The Wellington-based company was placed on creditwatch with negative implications in February, effectively giving it three months to convince S&P not to downgrade its credit rating.
"The rating affirmation reflects our view that Chorus has sufficient flexibility under a range of proposed revenue, cost, and capital management initiatives to temper the impact of reduced network pricing from December 2014 and maintain a financial risk profile consistent with the 'BBB' rating," credit analyst Paul Draffin said in a statement. "The negative outlook reflects the potential for the group’s headroom within bank facility financial covenants to materially diminish over the next few years."
Last year the Commerce Commission proposed cutting the network operator’s pricing on its copper line services, which Chorus said left a $1 billion hole in the funding for the roll out of the government-sponsored UFB.
In March, Crown Fibre Holdings gave Chorus greater flexibility in building the network provided it meets the agreed deadline, and has aligned funding with completed work.

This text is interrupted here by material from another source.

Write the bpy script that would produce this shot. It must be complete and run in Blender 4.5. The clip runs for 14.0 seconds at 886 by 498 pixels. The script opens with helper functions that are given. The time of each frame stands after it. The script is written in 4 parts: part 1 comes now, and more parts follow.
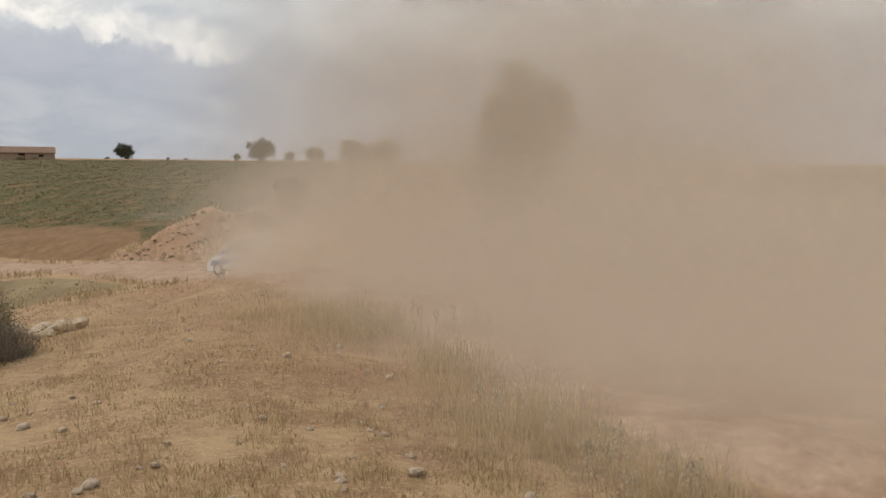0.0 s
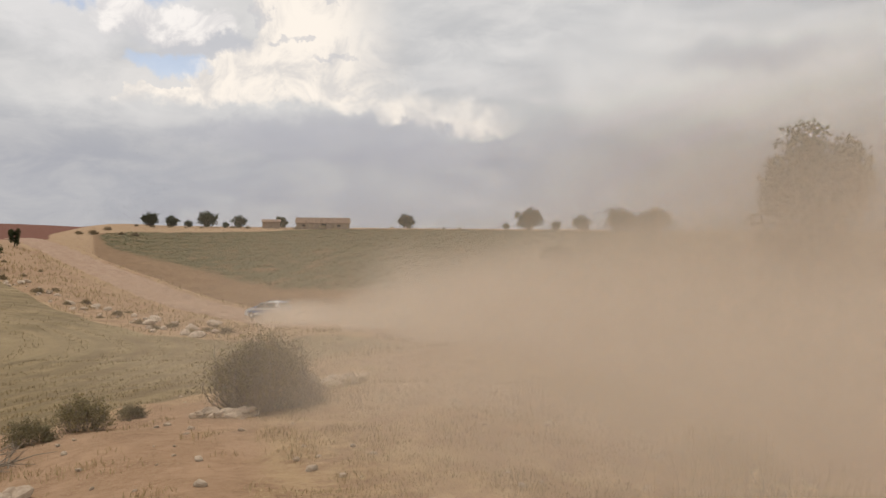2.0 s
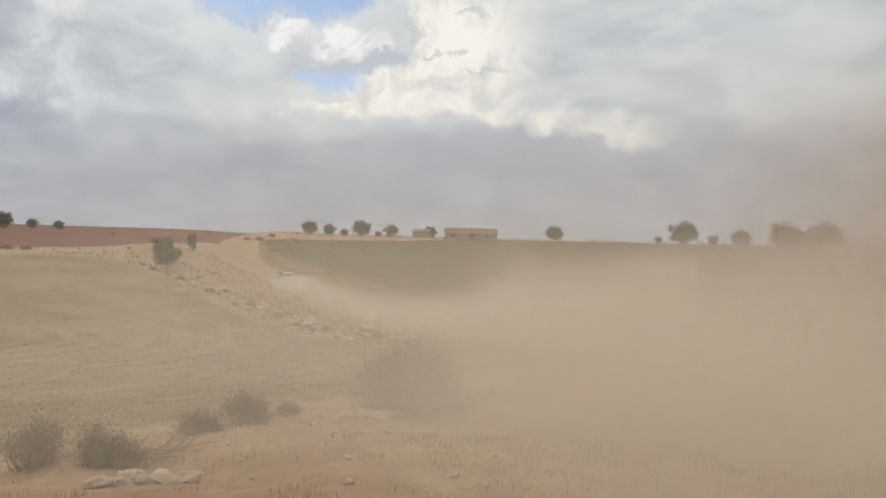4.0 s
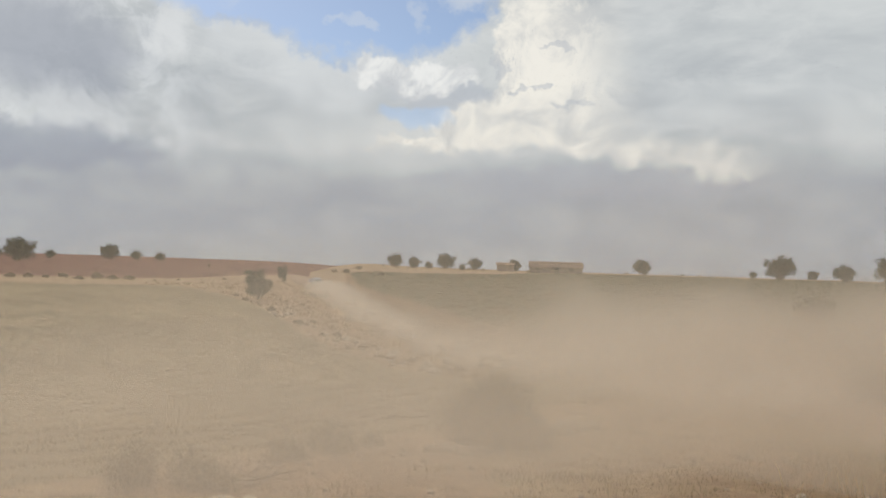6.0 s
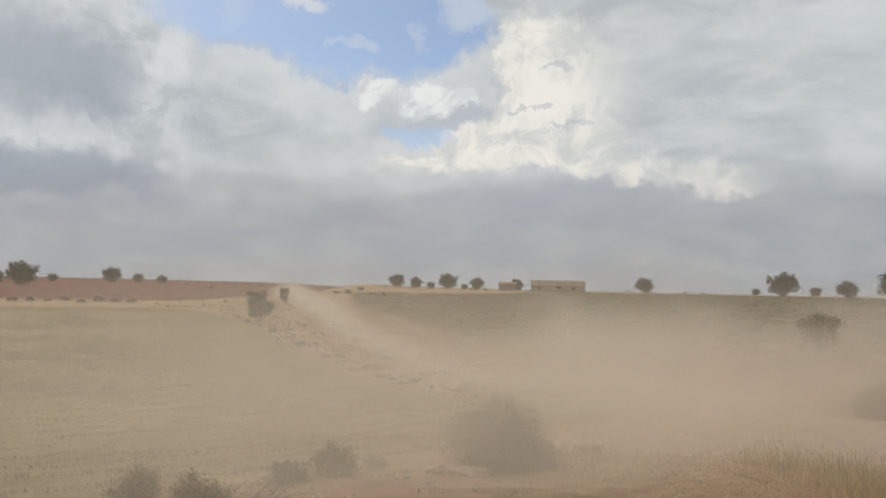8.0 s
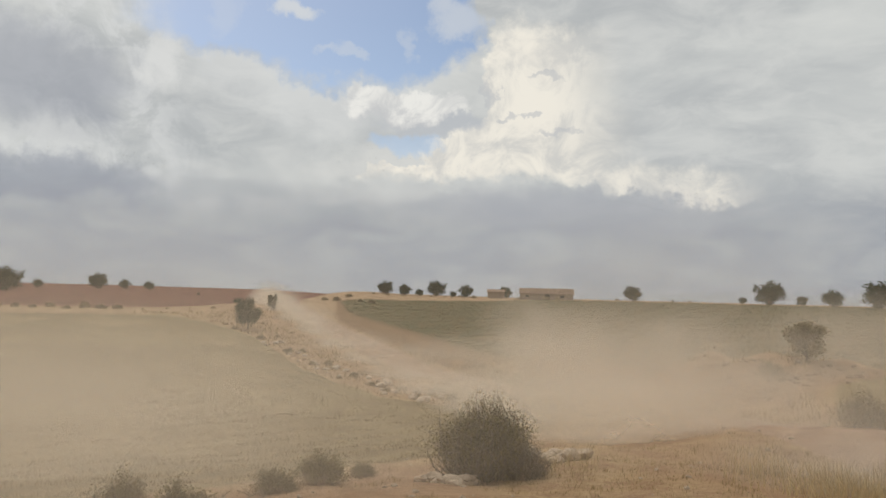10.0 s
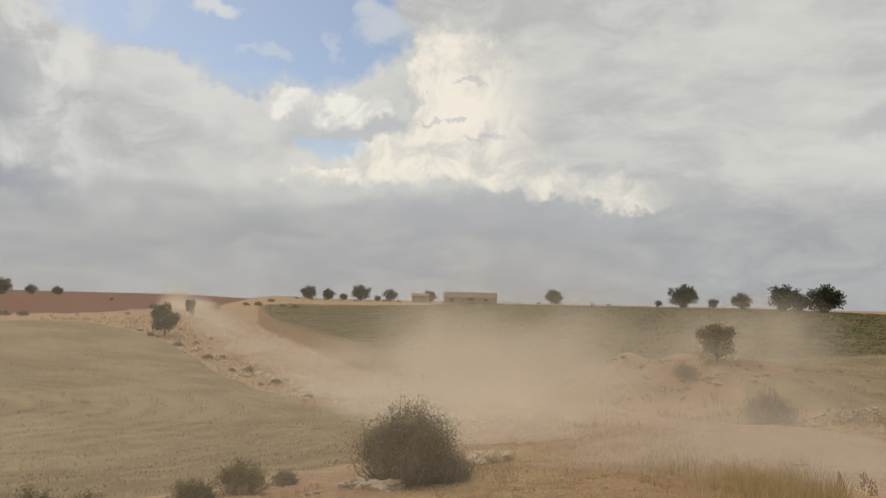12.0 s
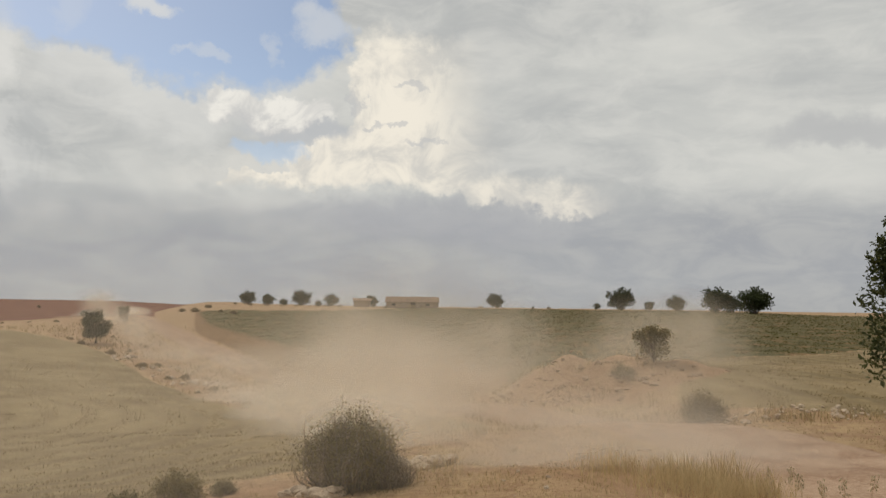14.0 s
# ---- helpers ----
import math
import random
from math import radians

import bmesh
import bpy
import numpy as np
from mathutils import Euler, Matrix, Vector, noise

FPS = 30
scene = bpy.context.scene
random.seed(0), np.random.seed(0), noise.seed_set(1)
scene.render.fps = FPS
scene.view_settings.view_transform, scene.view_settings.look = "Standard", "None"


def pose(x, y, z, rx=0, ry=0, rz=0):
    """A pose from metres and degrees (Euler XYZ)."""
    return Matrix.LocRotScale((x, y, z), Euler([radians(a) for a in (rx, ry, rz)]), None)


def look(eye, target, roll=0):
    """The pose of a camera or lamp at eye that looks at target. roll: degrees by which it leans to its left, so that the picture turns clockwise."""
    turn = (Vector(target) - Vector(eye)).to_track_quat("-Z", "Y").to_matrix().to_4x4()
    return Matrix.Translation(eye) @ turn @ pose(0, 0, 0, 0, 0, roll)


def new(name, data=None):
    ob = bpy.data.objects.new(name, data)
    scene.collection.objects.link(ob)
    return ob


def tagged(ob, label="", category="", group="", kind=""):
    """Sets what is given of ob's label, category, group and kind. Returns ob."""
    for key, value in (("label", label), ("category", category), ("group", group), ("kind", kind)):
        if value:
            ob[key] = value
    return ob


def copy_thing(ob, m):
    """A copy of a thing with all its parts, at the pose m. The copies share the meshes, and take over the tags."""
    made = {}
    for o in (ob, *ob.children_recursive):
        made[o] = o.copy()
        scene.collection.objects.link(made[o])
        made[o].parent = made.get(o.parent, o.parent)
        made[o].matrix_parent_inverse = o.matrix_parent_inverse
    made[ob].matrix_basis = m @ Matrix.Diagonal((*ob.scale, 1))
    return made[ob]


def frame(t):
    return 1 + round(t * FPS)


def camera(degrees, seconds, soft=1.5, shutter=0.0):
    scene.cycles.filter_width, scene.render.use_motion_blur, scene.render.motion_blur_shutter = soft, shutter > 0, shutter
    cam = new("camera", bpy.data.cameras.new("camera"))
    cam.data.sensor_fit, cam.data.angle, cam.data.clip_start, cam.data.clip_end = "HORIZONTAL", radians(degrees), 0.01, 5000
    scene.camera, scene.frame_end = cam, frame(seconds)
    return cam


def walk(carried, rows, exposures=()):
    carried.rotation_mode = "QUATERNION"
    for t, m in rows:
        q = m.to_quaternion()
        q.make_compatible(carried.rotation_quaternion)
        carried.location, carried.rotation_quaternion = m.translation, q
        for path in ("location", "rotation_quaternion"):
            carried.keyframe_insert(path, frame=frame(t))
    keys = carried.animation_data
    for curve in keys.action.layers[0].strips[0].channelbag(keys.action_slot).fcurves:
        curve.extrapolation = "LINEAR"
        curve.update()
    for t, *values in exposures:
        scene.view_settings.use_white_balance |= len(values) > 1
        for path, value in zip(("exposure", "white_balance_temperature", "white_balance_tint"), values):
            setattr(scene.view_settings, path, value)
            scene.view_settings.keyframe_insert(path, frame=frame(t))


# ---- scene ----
# The world: the camera stands at the origin on a slope, 1.65 m above the ground; y is ahead at the start.
EYE = 10.0
cam = camera(61.7, 14.0)
PATH = [
    (0.0, 0.00, -6.68, -0.36), (0.5, 3.89, -5.29, -0.68), (1.0, 10.40, -3.99, -0.29), (1.5, 16.65, -2.37, 0.06),
    (2.0, 20.27, -1.50, -0.27), (2.5, 23.95, -1.11, -0.62), (3.0, 26.80, -1.01, -0.66), (3.5, 28.51, -0.90, -0.83),
    (4.0, 31.61, -0.79, -1.32), (4.6, 34.40, -0.15, -1.55), (5.3, 36.70, 0.80, -1.68), (5.9, 37.95, 1.50, -1.68),
    (6.5, 38.58, 2.11, -1.63), (7.0, 38.74, 2.55, -1.35), (7.5, 38.52, 2.82, -1.05), (8.0, 38.25, 3.14, -1.15),
    (9.2, 37.70, 3.58, -1.25), (10.5, 36.94, 3.86, -1.34), (11.0, 35.88, 3.95, -1.17), (11.5, 33.63, 4.06, -1.14),
    (12.0, 31.56, 4.17, -1.10), (12.5, 29.50, 4.27, -0.94), (13.0, 28.12, 4.37, -0.83), (13.5, 27.55, 4.49, -0.64),
    (14.0, 27.09, 4.57, -0.61)]
walk(cam, [(t, pose(0, 0, EYE, 90 + pitch, roll, yaw)) for t, yaw, pitch, roll in PATH],
     [(0.0, 0.18, 6400, 11), (1.5, 0.14, 6750, 14), (3.0, 0.09, 6500, 11), (5.0, 0.05, 6400, 10), (7.0, -0.06, 6320, 8), (9.5, -0.06, 6450, 8.5), (11.0, -0.04, 6780, 9), (14.0, -0.05, 6800, 9)])
scene.cycles.transparent_max_bounces = 128

# ---- node helpers ----


class Nodes:
    """Short calls for building a node tree."""

    def __init__(self, tree):
        self.tree = tree
        tree.nodes.clear()

    def add(self, kind, **settings):
        n = self.tree.nodes.new(kind)
        for key, value in settings.items():
            setattr(n, key, value)
        return n

    def put(self, socket, value):
        if hasattr(value, "links"):
            self.tree.links.new(value, socket)
        elif value is not None:
            socket.default_value = value

    def math(self, op, a, b=None, c=None, clamp=False):
        n = self.add("ShaderNodeMath", operation=op, use_clamp=clamp)
        for s, v in zip(n.inputs, (a, b, c)):
            self.put(s, v)
        return n.outputs[0]

    def noise(self, vector, scale, detail=4.0, rough=0.55, distortion=0.0):
        n = self.add("ShaderNodeTexNoise")
        self.put(n.inputs["Vector"], vector)
        self.put(n.inputs["Scale"], scale)
        n.inputs["Detail"].default_value, n.inputs["Roughness"].default_value = detail, rough
        n.inputs["Distortion"].default_value = distortion
        return n.outputs["Fac"]

    def span(self, value, a, b, lo=0.0, hi=1.0, smooth=True):
        n = self.add("ShaderNodeMapRange", interpolation_type="SMOOTHSTEP" if smooth else "LINEAR")
        for s, v in zip(n.inputs, (value, a, b, lo, hi)):
            self.put(s, v)
        return n.outputs[0]

    def mix(self, fac, a, b, blend="MIX"):
        n = self.add("ShaderNodeMix", data_type="RGBA", blend_type=blend)
        for i, v in ((0, fac), (6, a), (7, b)):
            self.put(n.inputs[i], (*v, 1.0) if isinstance(v, tuple) and len(v) == 3 else v)
        return n.outputs[2]

    def attr(self, name):
        return self.add("ShaderNodeAttribute", attribute_name=name).outputs["Fac"]


def material(name, rough=0.85):
    m = bpy.data.materials.new(name)
    m.use_nodes = True
    n = Nodes(m.node_tree)
    out, bsdf = n.add("ShaderNodeOutputMaterial"), n.add("ShaderNodeBsdfPrincipled")
    bsdf.inputs["Roughness"].default_value = rough
    bsdf.inputs["Specular IOR Level"].default_value = 0.25
    n.tree.links.new(bsdf.outputs[0], out.inputs[0])
    n.bsdf, n.out = bsdf, out
    return m, n


def bump(n, height, strength, distance):
    b = n.add("ShaderNodeBump")
    n.put(b.inputs["Height"], height)
    b.inputs["Strength"].default_value, b.inputs["Distance"].default_value = strength, distance
    n.tree.links.new(b.outputs[0], n.bsdf.inputs["Normal"])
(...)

Chorus is working through plans to cut costs and dividend cuts, raise capital, and renegotiate terms of its UFB contract, and has challenged the regulator in the Court of Appeal.
In January, Moody’s Investors Service’s downgraded Chorus to Baa3 from Baa2, the lowest possible investment grade rating.
Draffin said the Commerce Commission's review of its pricing methodology, with an outcome expected in April 2015, may result in more modest price cuts being imposed on Chorus but the ratings company's base case assumes no change and "significant uncertainty remains regarding the outcomes of this process."
"The negative outlook reflects our view that the rating could be lowered in the next six to 12 months due to the potential reduction in forecast covenant headroom during the peak of the UFB construction process; or if management’s strategies to support its financial risk profile are insufficient to maintain debt to Ebitda below 4" times.
Chorus shares fell 0.6 percent to $1.70 and have gained 19 percent this year.